--- The task ---
Pull out every line of the listing below where "from" appears.

========================================

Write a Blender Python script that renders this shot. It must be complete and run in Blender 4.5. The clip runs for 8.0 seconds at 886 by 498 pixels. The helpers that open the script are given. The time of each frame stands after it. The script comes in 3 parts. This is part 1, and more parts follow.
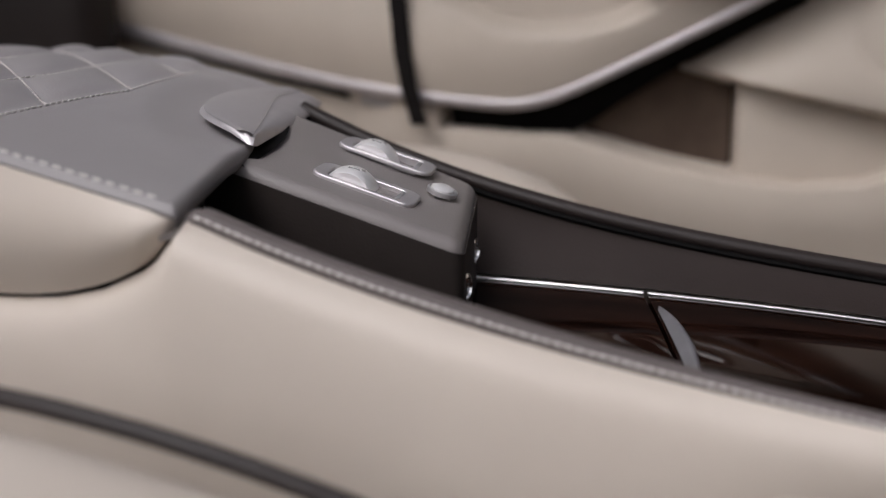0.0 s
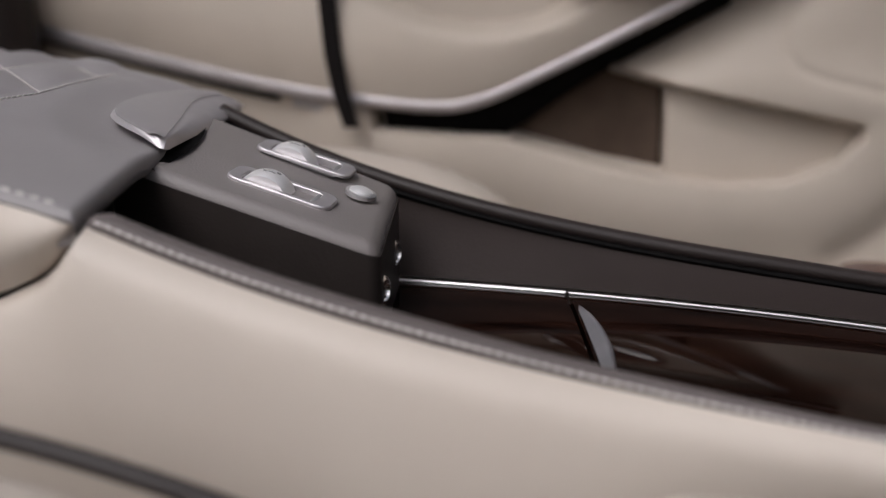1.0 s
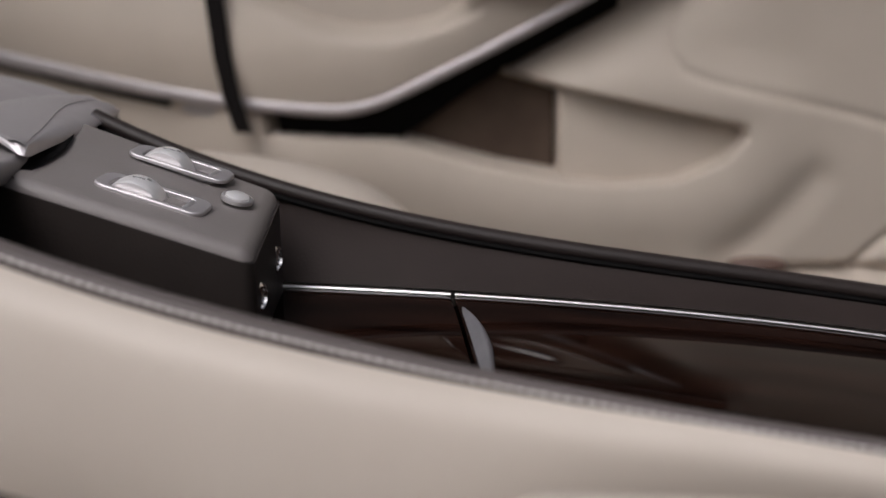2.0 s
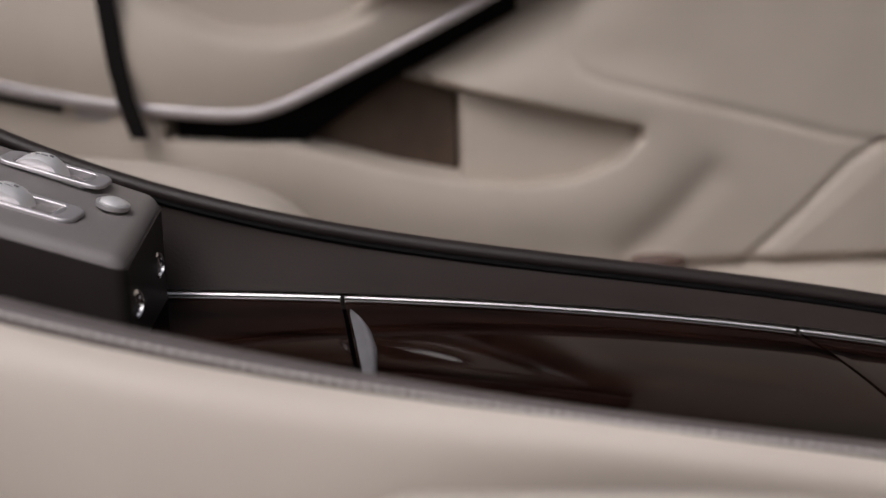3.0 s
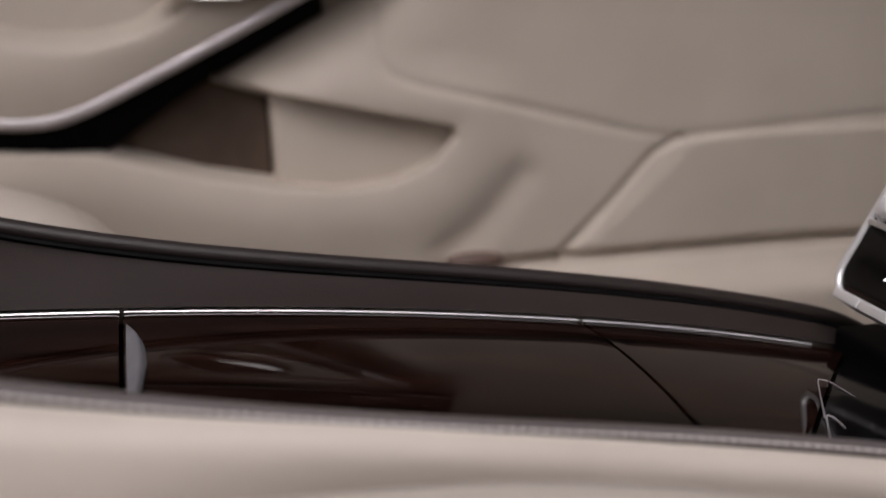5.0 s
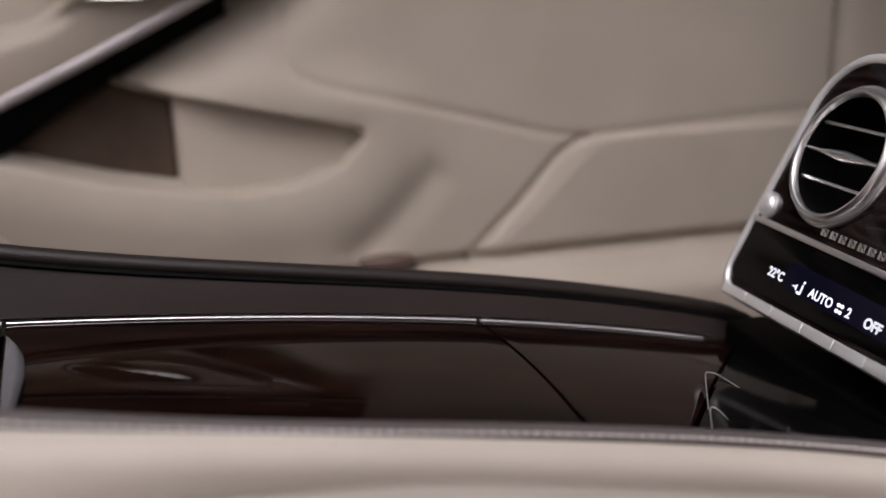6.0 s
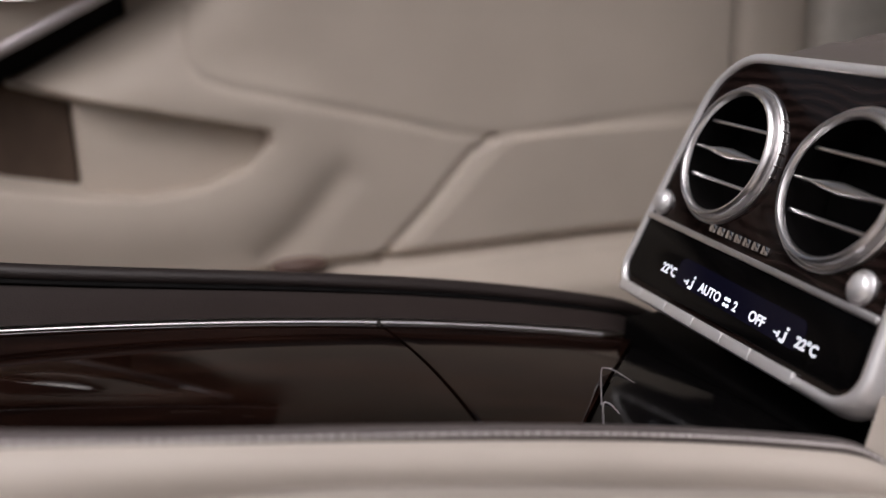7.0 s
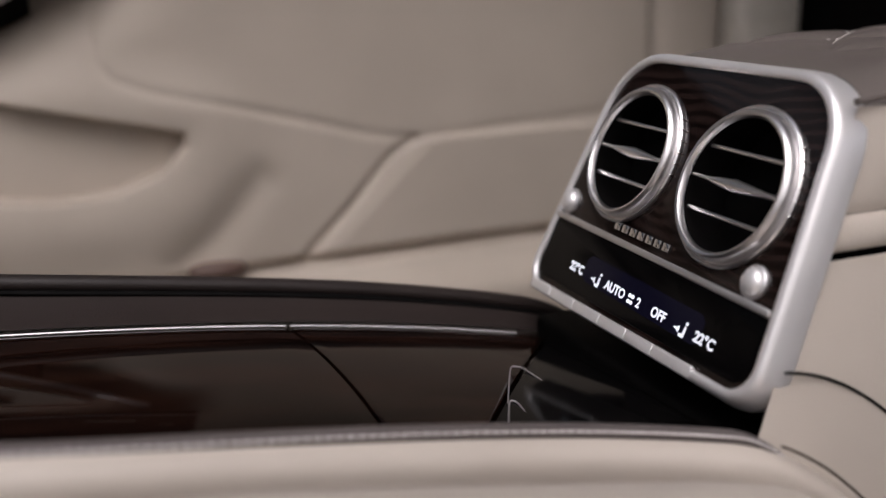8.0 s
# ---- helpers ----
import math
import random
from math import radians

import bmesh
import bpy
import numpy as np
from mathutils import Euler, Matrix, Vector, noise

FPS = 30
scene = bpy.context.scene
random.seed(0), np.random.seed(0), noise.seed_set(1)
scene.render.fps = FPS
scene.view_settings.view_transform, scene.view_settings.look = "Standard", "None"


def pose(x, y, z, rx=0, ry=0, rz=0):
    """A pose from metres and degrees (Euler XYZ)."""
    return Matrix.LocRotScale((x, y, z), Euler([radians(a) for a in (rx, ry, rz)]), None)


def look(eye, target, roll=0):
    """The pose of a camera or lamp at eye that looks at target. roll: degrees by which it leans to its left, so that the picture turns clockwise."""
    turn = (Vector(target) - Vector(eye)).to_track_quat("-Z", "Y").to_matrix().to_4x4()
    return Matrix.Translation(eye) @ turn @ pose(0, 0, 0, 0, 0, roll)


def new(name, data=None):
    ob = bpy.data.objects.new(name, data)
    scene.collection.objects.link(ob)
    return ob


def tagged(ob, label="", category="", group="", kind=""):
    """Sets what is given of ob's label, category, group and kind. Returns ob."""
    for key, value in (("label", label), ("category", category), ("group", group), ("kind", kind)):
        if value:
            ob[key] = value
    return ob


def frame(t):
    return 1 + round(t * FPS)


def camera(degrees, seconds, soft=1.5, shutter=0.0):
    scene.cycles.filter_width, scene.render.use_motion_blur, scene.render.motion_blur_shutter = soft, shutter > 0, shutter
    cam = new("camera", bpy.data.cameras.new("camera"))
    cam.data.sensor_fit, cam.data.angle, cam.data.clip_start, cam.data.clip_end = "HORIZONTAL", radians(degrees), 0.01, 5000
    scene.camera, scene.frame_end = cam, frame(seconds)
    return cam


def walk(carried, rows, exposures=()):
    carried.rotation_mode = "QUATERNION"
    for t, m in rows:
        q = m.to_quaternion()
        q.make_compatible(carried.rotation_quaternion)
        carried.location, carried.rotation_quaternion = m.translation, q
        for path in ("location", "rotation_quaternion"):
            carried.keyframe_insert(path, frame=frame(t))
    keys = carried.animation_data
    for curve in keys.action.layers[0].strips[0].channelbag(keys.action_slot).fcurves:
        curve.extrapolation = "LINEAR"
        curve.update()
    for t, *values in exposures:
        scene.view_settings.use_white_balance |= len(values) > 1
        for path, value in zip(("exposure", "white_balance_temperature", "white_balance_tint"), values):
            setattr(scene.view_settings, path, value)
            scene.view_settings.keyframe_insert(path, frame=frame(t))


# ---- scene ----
H = 0.75  # height of the first eye over the cabin floor
cam = camera(52.0, 8.0, soft=1.4)
ROWS = [
    (0.0, 0.0000, 0.0000, -0.0000, 15.883, -14.550, -2.078),
    (0.5, 0.0057, 0.0029, -0.0012, 14.629, -14.448, -2.120),
    (1.0, 0.0138, 0.0063, -0.0018, 12.605, -14.462, -2.108),
    (1.5, 0.0214, 0.0096, -0.0026, 9.795, -14.457, -2.095),
    (3.0, 0.0493, 0.0158, -0.0074, 2.296, -14.199, -2.205),
    (3.5, 0.0591, 0.0178, -0.0085, -0.028, -14.215, -2.271),
    (4.0, 0.0675, 0.0184, -0.0101, -2.482, -14.162, -2.220),
    (4.5, 0.0764, 0.0180, -0.0103, -4.779, -14.204, -2.327),
    (6.0, 0.1032, 0.0148, -0.0105, -11.669, -14.420, -2.311),
    (6.5, 0.1116, 0.0133, -0.0107, -13.962, -14.484, -2.322),
    (7.0, 0.1195, 0.0121, -0.0114, -16.278, -14.522, -2.240),
    (7.5, 0.1276, 0.0102, -0.0119, -18.341, -14.565, -2.200),
    (8.0, 0.1338, 0.0089, -0.0129, -20.428, -14.550, -2.077),
]


def view(x, y, z, yaw, pitch, roll):
    a, p = radians(yaw), radians(pitch)
    eye = Vector((x, y, z + H))
    return look(eye, eye + Vector((-math.sin(a) * math.cos(p), math.cos(a) * math.cos(p), math.sin(p))), roll)


KELVIN, TINT, STOPS = 6150, 13, -0.14
walk(cam, [(r[0], view(*r[1:])) for r in ROWS], [(0.0, STOPS + 0.05, KELVIN - 80, TINT), (2.0, STOPS - 0.05, KELVIN, TINT), (4.5, STOPS - 0.12, KELVIN + 60, TINT + 3), (8.0, STOPS - 0.13, KELVIN + 80, TINT + 3)])
# a shallow lens, focused on the console
cam.data.dof.use_dof = True
cam.data.dof.focus_distance = 0.44
cam.data.dof.aperture_fstop = 3.9

# ---- light: bright overcast day, the near side of the car stands open ----
world = bpy.data.worlds.new("sky")
scene.world = world
world.use_nodes = True
wn, wl = world.node_tree.nodes, world.node_tree.links
sky = wn.new("ShaderNodeTexSky")
sky.sky_type, sky.sun_disc = "NISHITA", False
sky.air_density, sky.dust_density, sky.ozone_density = 1.0, 9.0, 0.2
sky.sun_elevation, sky.sun_rotation = radians(50), radians(200)
pale = wn.new("ShaderNodeHueSaturation")  # a thin white overcast
pale.inputs["Saturation"].default_value = 0.4
wl.new(sky.outputs[0], pale.inputs["Color"])
wl.new(pale.outputs[0], wn["Background"].inputs[0])
wn["Background"].inputs[1].default_value = 0.1
sun = new("sun", bpy.data.lights.new("sun", "SUN"))
sun.data.energy, sun.data.angle, sun.data.color = 1.35, radians(35), (1.0, 0.965, 0.92)
sun.matrix_world = look((-1.0, -0.8, 4.2), (0.0, 0.3, 0.6))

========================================

--- Reply ---
from math import radians
from mathutils import Euler, Matrix, Vector, noise
    """A pose from metres and degrees (Euler XYZ)."""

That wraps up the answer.